Saturday, December 1, 2007

A look Toward the Techno Future

In a round table discussion on National Public Radio about the Internet, I caught a remark to the effect that to some, the word "interactive" means a button on your TV that says "buy." We are being inundated daily with commercials showing glimpses of soon-to-be telephone technologies. Radio shows are being cobroadcast on TV. A call-in interactive children's show, Moxie, where a cartoon character can respond spontaneously, has been offered by the Cartoon Channel. As the communications media of TV, radio, computers, and telephone merge, a host of issues (both pragmatic and philosophical) emerge. The organization of all of this information and resource is changing in nature.

We used to watch a handful of TV channels. In your viewing area, you would get to know the flavor of each one—though they all essentially tried to offer the same thing. The main qualitative differences were between local and network offerings. As cable grew, we began to see some degree of specialization such as The Learning Channel and MTV. We now see a high degree of specialization emerging. We have The SciFi Channel, The Comedy Channel, The Romance Channel, The History Channel, and so on. Similarly, on the Internet where Gophers used to point to just about everything, they are becoming specialized—for example, the Ceramics Gopher and the History of Science Gopher. On the Web this has advanced to highly specialized home pages such as the Comet Shoemaker-Levy 9 Collision with Jupiter Information home page (http://seds.lpl.arizona.edu/sl9/sl9.html).

It is difficult to predict the state of art on the Internet even five years down the road. While analogies can be drawn from the development of home and business computing over the last decade, much of what lies ahead has no previous foundation. It would be somewhat like being able to predict the existence of WinGopher years before Gopher or even Windows existed. The rate of expansion on the Internet has been accelerating so dramatically that I would not be surprised to see it as a subset or parallel set to an equal or considerably more powerful system. Many of the obvious commercial ventures are already being suggested. That ad on TV where a mechanic or a doctor receives long distance assistance can be easily substituted with an interior designer viewing your living room and instantly displaying custom tailored computer generated designs. A make-up artist or a clothing designer might work with your features and show the new you on-screen.
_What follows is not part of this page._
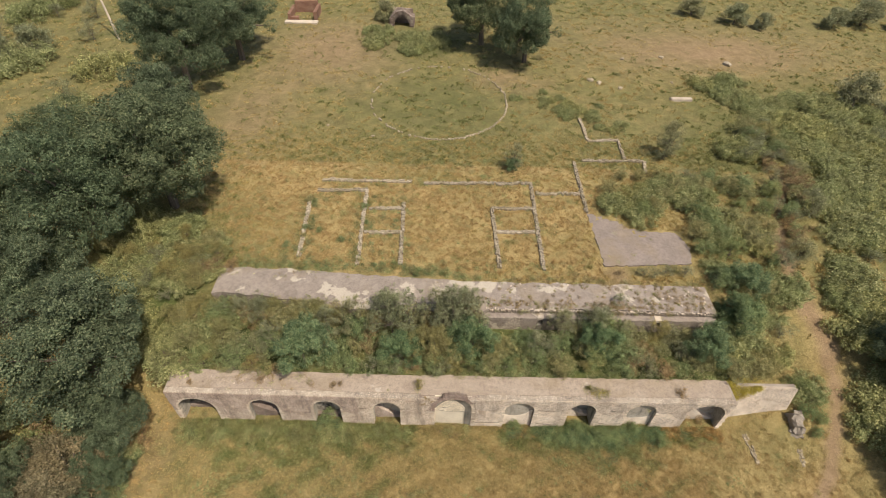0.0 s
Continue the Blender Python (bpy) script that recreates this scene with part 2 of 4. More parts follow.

Will pure art have to compete with a self-indulgent, commercially-driven interactive media, or will channels exist to promote and support experimental ideas? Will the experience of art become removed from the public through confinement to a video display or a printed output, or will it become closer to the public by being more readily accessible? The world has a handful of serenely beautiful sculpture gardens. These are very special places where children and adults can walk within or upon art works and thereby experience the artist's vision in an all encompassing way. Would a virtual tour through a garden satisfy or compel? The ultimate challenge for future artists in this realm will be to bring experiences that are real to what will be otherwise a cerebral plane or viscerally stimulated plane.